In the end, there is no answer that carries any material weight. There is nothing to prove, and nothing much would change if proof were possible. A solitary walker, on a lonely ridge in poor weather, saw something that was later not there anymore. But, for a time, the mystery troubled me. I sought an explanation, and in the seeking realised I had diminished the experience itself. These days I still think about that tarn. I thought about it again when I walked the ridge recently. But now it seems less important that I solve the puzzle, than to simply remember it. And be comfortable in the remembering.

In this way we resist collapsing the tension of opposites: resist the urge to reduce experience into certainties, whether by dismissing such encounters as fantasy, or insisting upon them as supernatural fact. Some memories do not require explanation, only that we carry them. They remain alive precisely because they continue to inhabit that fertile ground between what we know and what we cannot explain.
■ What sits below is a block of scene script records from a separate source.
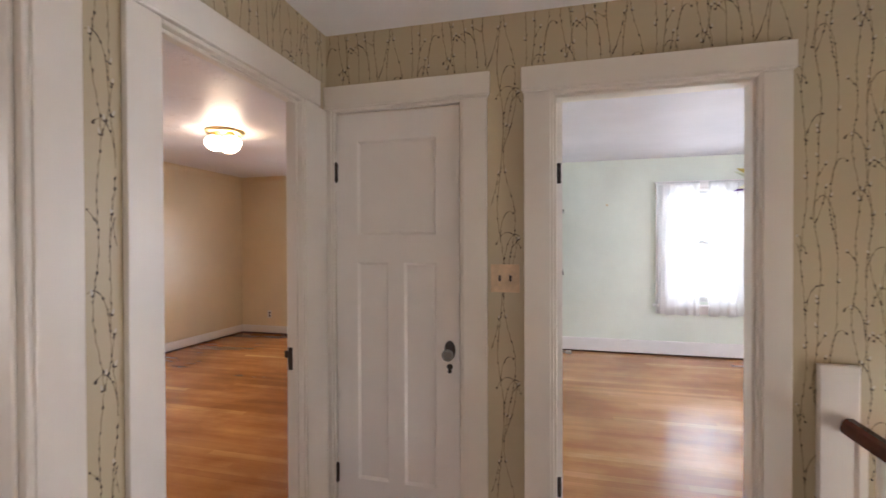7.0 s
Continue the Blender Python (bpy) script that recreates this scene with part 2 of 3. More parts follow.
def tube(bm, pts, radii, seg=6):
    """One unbroken round rod through points, a radius at each."""
    rings = []
    for k, p in enumerate(pts):
        d = pts[min(k + 1, len(pts) - 1)] - pts[max(k - 1, 0)]
        q = d.to_track_quat("Z", "Y")
        rings.append([bm.verts.new(p + q @ Vector((radii[k] * math.cos(2 * math.pi * i / seg), radii[k] * math.sin(2 * math.pi * i / seg), 0))) for i in range(seg)])
    for a, b in zip(rings, rings[1:]):
        for i in range(seg):
            j = (i + 1) % seg
            bm.faces.new((a[i], a[j], b[j], b[i]))
    bm.faces.new(rings[0][::-1])
    bm.faces.new(rings[-1])


def lathe(bm, profile, centre=(0, 0, 0), axis="Z", seg=20):
    """Turns (radius, height) pairs round an axis through centre."""
    c = Vector(centre)
    q = Vector({"X": (1, 0, 0), "Y": (0, -1, 0), "Z": (0, 0, 1)}[axis]).to_track_quat("Z", "Y")
    rings = []
    for r, h in profile:
        rings.append([bm.verts.new(c + q @ Vector((r * math.cos(2 * math.pi * i / seg), r * math.sin(2 * math.pi * i / seg), h))) for i in range(seg)])
    for a, b in zip(rings, rings[1:]):
        for i in range(seg):
            j = (i + 1) % seg
            bm.faces.new((a[i], a[j], b[j], b[i]))
    bm.faces.new(rings[0][::-1])
    bm.faces.new(rings[-1])


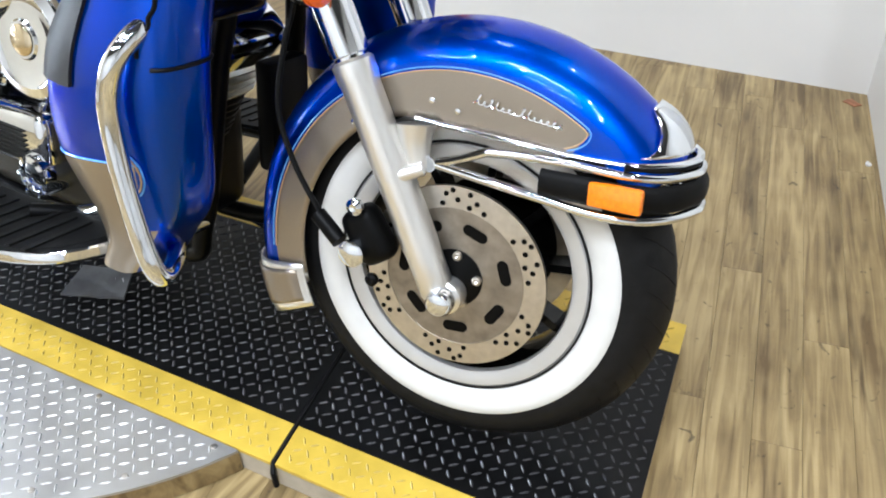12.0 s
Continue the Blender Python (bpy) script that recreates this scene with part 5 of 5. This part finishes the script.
# engine
engine = bpart("engine", box((-0.86, 0, 0.33), (0.52, 0.27, 0.27), 0.05, 4), M_ENGINE, "black and chrome V-twin engine")
bpart("gearbox", box((-1.17, 0, 0.36), (0.20, 0.26, 0.22), 0.04, 3), M_ENGINE, "black gearbox", engine)
bpart("battery_box", box((-1.20, 0, 0.56), (0.34, 0.22, 0.20), 0.02), M_SATIN, "black battery box", engine)
for base, top in (((-0.84, 0, 0.42), (-0.895, 0, 0.635)), ((-0.70, 0, 0.42), (-0.585, 0, 0.625))):
    base, top = Vector(base), Vector(top)
    d = (top - base).normalized()
    cyl = bpart("cylinder", lathe([(0.065, 0), (0.065, (top - base).length)], aim(base, d), 28), M_ENGINE, "black finned cylinder")
    m0 = aim(base, d)
    for k in range(11):
        z = 0.015 + 0.0175 * k
        r = 0.098 if k < 7 else 0.105
        bpart("fin", skin([[m0 @ Vector((x, y, zz)) for x, y in oval(0, 0, r, r * 1.22, 28, 4.0)] for zz in (z, z + 0.0045)]), M_ALU if k > 6 else M_ENGINE, "cooling fin", cyl, False)
    L = (top - base).length
    rings = [[m0 @ Vector((x, y, z)) for x, y in oval(0, 0, a, b, 32, 4.5)] for z, a, b in ((L - 0.01, 0.100, 0.140), (L + 0.022, 0.102, 0.143), (L + 0.024, 0.097, 0.137), (L + 0.045, 0.096, 0.136), (L + 0.060, 0.080, 0.115))]
    bpart("rocker_box", skin(rings), M_CHROME, "chrome rocker box", cyl)
    for u in (-0.085, 0.085):
        for v in (-0.12, 0.12):
            bpart("rocker_bolt", lathe([(0.009, 0), (0.009, 0.01), (0.004, 0.012)], Matrix.Translation(m0 @ Vector((u, v, L + 0.03))) @ m0.to_3x3().to_4x4(), 10), M_CHROME, "", cyl)
    bpart("pushrod_tube", tube([base + Vector((0.03, -0.125, -0.02)), top + Vector((0.03, -0.135, -0.02))], 0.011, 12), M_CHROME, "chrome pushrod tube", cyl)
    bpart("pushrod_tube", tube([base + Vector((-0.02, -0.125, -0.02)), top + Vector((-0.015, -0.135, -0.02))], 0.011, 12), M_CHROME, "chrome pushrod tube", cyl)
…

The tarn has never returned. Yet, in another sense, it will always be there. And I think therein lies the only clue – that none of this means anything to anyone else.

We are increasingly uncomfortable with things that refuse any form of classification. They must either be debunked or believed in. One must either be rational or credulous. But perhaps these are not the only choices. Another possibility arises: to leave them exactly where they arise, neither peddled as supernatural, nor dismissed as an aberration. Better, I think, to allow them simply to remain what they are – an interruption, a slight unevenness in the regular weave of the world.

If I had got my photograph that day, all I would have had is a photograph. Had I returned years after to find the tarn still there, long marked on the map, it would just have been a reedy tarn I had once passed, and thought nothing of again. Or more likely, in its ordinariness, I would have forgotten it.